The waiter will bring the bill to your table and leave it there, unlike in western countries where it is often brought at the end of the meal. It's also common for your change to be brought back on a plate.
So, if you want to pay a tip, just leave it on the table when you are ready to go. Also remember not to tip the owner of the taverna if he happens to serve (it is considered an insult by some) - tips are only for employees.
If you have eaten less than other people - perhaps just a salad and a drink, as opposed to several courses and wine - do not say "I pay for my salad and my beer.“ We mean it - NEVER SAY something like that.
And one more thing: In case that one person insists that he pays for all, you have to insist on splitting; then he will insist back, then you will insist again, then he will strongly insist and in the end you will let him win by saying "Ok, thank you very much, next time I will pay". It sounds complicated, I know, but that's how things work.
Avoid the hangover
In case you decide to drink every round a Greek serves you in a taverna, headache could occur, followed by some "sick time" in the morning.
You can have a headache usually after drinking ouzo.

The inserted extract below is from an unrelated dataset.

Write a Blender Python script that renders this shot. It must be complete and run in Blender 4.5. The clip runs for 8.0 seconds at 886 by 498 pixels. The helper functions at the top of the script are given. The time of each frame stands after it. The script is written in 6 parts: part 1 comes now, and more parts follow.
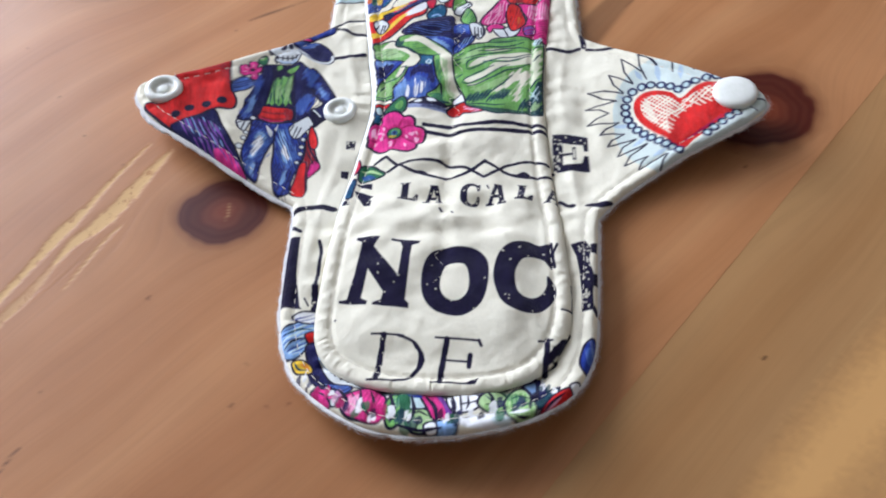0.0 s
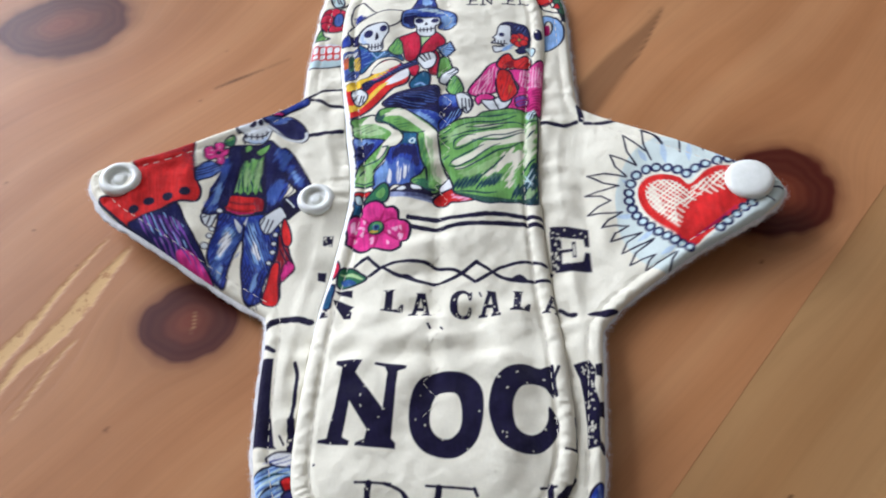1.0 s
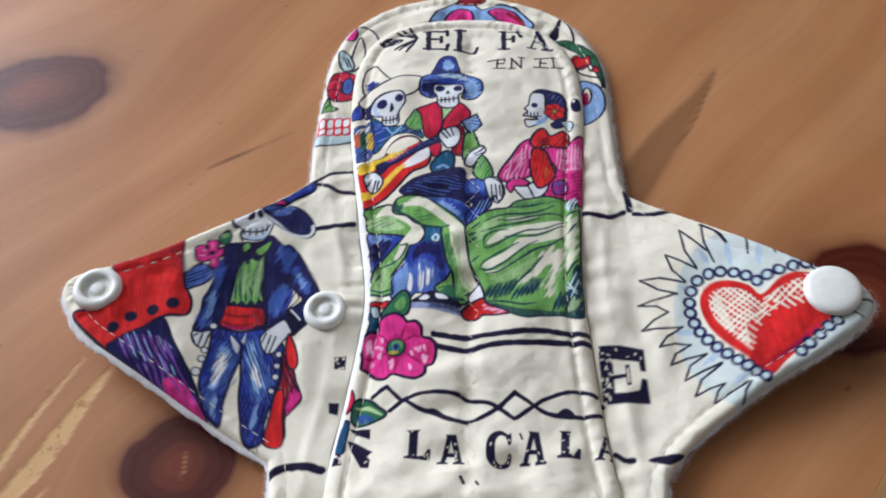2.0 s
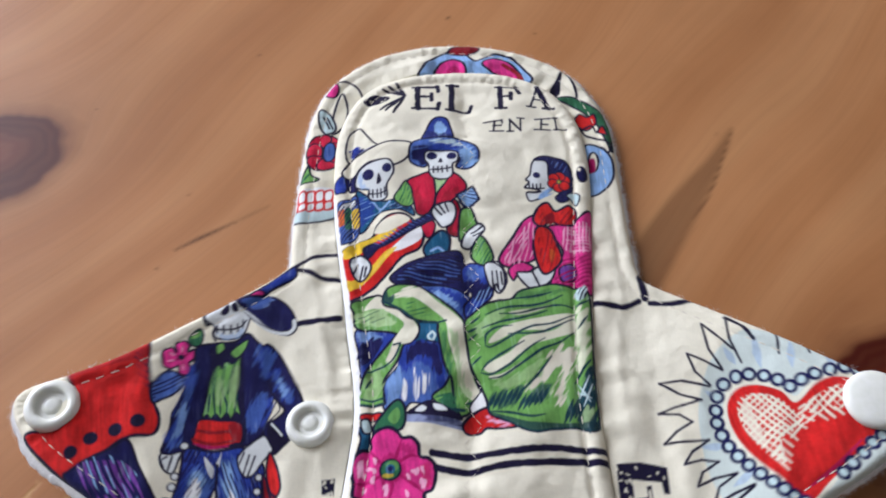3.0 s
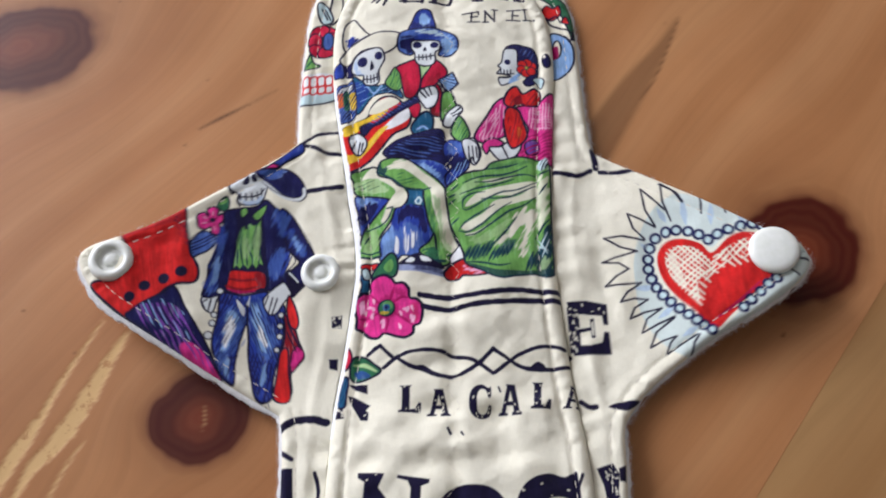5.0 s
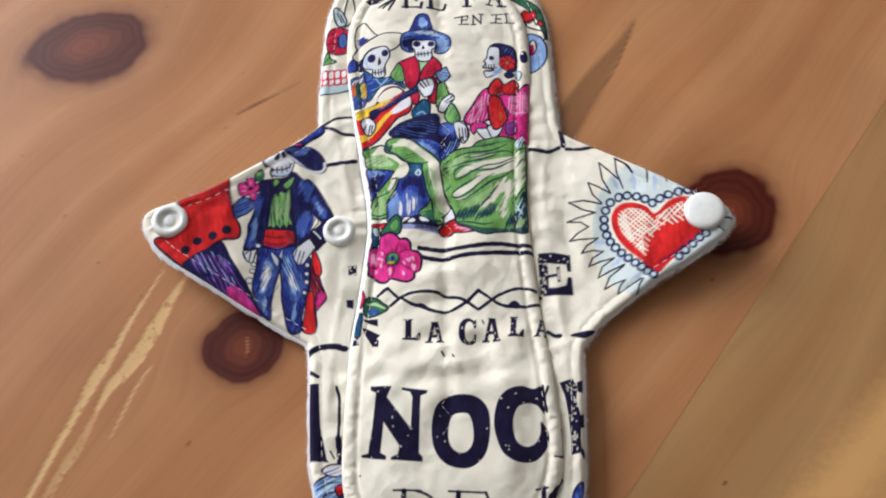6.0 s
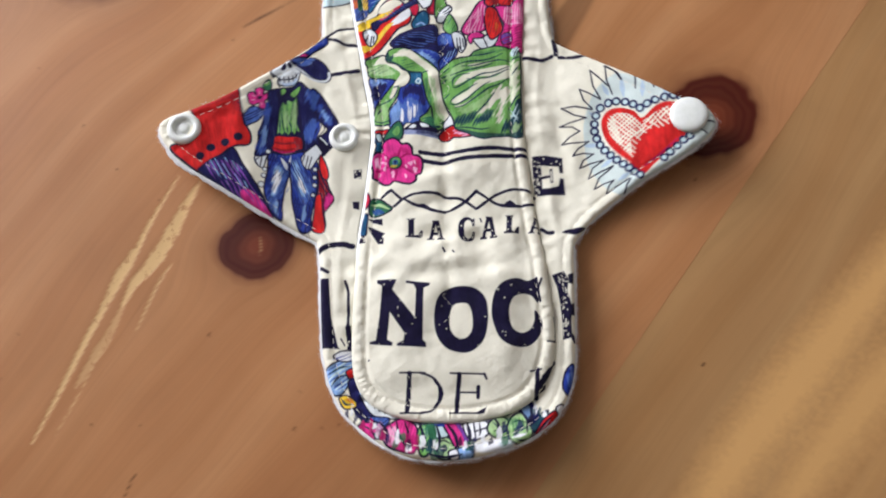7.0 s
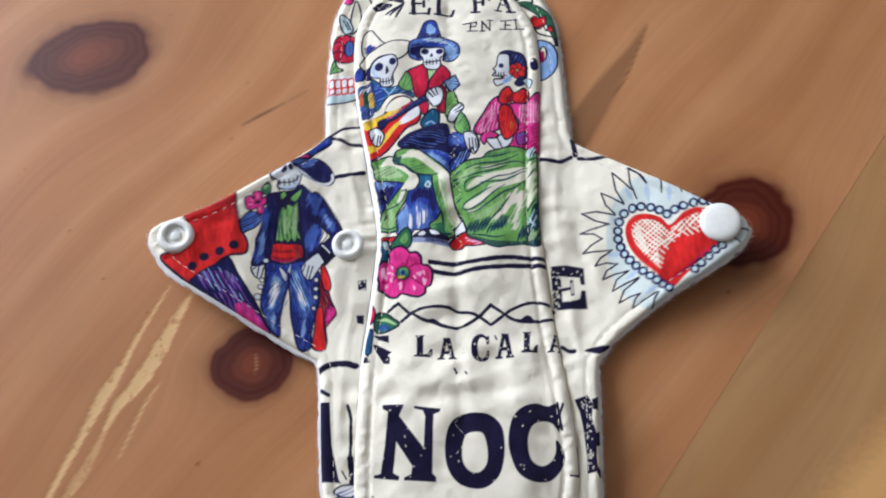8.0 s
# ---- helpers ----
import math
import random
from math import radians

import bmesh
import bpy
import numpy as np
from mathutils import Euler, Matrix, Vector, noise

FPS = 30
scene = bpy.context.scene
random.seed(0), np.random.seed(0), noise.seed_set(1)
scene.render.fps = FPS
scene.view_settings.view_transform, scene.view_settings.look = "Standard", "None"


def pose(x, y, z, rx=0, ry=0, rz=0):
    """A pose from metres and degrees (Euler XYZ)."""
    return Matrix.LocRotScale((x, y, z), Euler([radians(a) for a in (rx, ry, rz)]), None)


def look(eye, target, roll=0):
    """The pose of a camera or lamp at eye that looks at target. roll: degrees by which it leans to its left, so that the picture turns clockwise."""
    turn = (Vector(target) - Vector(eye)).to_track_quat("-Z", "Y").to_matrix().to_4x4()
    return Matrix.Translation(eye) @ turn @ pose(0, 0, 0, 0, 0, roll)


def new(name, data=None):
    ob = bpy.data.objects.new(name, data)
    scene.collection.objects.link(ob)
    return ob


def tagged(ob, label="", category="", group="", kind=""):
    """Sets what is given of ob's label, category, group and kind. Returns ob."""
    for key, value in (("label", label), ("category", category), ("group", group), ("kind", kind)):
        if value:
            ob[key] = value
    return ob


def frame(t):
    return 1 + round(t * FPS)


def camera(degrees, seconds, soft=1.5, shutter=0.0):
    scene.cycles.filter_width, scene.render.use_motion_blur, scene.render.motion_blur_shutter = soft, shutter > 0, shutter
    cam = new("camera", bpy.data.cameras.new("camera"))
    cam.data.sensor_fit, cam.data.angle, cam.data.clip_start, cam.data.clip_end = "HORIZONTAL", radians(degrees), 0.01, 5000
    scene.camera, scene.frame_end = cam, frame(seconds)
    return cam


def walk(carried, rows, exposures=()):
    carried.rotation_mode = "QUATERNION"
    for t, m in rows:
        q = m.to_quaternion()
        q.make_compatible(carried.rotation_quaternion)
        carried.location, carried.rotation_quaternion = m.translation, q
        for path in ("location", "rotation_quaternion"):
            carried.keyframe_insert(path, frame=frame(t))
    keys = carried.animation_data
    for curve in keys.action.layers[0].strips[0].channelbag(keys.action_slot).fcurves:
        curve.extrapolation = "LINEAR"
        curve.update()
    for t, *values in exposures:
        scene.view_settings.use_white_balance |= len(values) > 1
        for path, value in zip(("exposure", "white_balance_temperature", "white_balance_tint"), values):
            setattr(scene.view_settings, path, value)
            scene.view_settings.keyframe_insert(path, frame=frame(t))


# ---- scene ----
cam = camera(51.94, 8.0, soft=1.95)
PATH = [
    (0, (0.02035, -0.1928, 0.19318), (0.00339, -0.04159, -0.00517), -4.98),
    (0.5, (0.01831, -0.17287, 0.19311), (0.0019, -0.02426, -0.00725), -5.49),
    (1, (0.01842, -0.15013, 0.19565), (0.00533, -0.00528, -0.00769), -5.02),
    (1.5, (0.01623, -0.12726, 0.19219), (0.00419, 0.01562, -0.01261), -5.09),
    (2, (0.01019, -0.1059, 0.18546), (-0.00291, 0.03673, -0.01944), -5.48),
    (2.2, (0.0074, -0.09771, 0.18479), (-0.00449, 0.04491, -0.0202), -5.17),
    (3.3, (0.00556, -0.06446, 0.18122), (-8e-05, 0.06465, -0.03279), -4.4),
    (3.5, (0.00588, -0.06274, 0.1808), (0.00099, 0.05903, -0.03748), -4.4),
    (4, (0.00599, -0.06328, 0.17971), (0.00092, 0.04674, -0.04472), -4.5),
    (4.5, (0.00652, -0.07307, 0.19428), (0.00171, 0.03153, -0.03273), -4.42),
    (4.7, (0.00675, -0.07899, 0.2047), (0.00151, 0.02432, -0.0229), -4.71),
    (5.8, (0.01404, -0.11125, 0.25865), (0.00768, -0.01095, 0.02974), -5.49),
    (6, (0.01168, -0.11659, 0.26759), (0.00517, -0.01845, 0.03775), -5.73),
    (6.5, (0.00861, -0.12729, 0.27753), (0.00207, -0.03943, 0.04357), -6.18),
    (7, (0.00991, -0.13117, 0.28246), (0.00413, -0.05175, 0.04548), -6.55),
    (7.5, (0.00998, -0.12184, 0.27656), (0.00333, -0.0355, 0.04203), -6.63),
    (8, (0.00894, -0.10728, 0.26621), (0.00187, -0.01214, 0.03513), -6.6),
]
walk(cam, [(t, look(eye, target, roll)) for t, eye, target, roll in PATH], [
    (0.0, 0.18, 6000, 10), (0.5, 0.14, 6050, 10), (1.0, 0.08, 6050, 10), (1.5, 0.05, 6100, 10), (2.0, -0.12, 6180, 11), (3.5, -0.10, 6270, 12),
    (4.5, -0.12, 6320, 12), (6.0, 0.03, 6520, 12), (7.0, 0.08, 6480, 11), (8.0, 0.04, 6120, 11)])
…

Other drinks, like tsipouro or raki, could also cause you some problems. Also wine: Greeks love wine since 5th c. BC.
Remember it is a matter of quantity.
Anyway, alcohol combined with Greek heat especially during the summer could dehydrate you.
Always drink a lot of water in between ouzo shots and before going to bed. We warned you.
The Greek taverna is an experience
On the whole, however: don’t be surprised if you end up having the time of your life at the taverna.
You'll meet people, you'll learn something new and you'll eat good food. It will definitely be a highlight of your vacation and a reason to miss Greece.
How could you not be happy?
And a tip... Get the right cookbooks from Greece and make a Greek taverna dinner party when you are back home!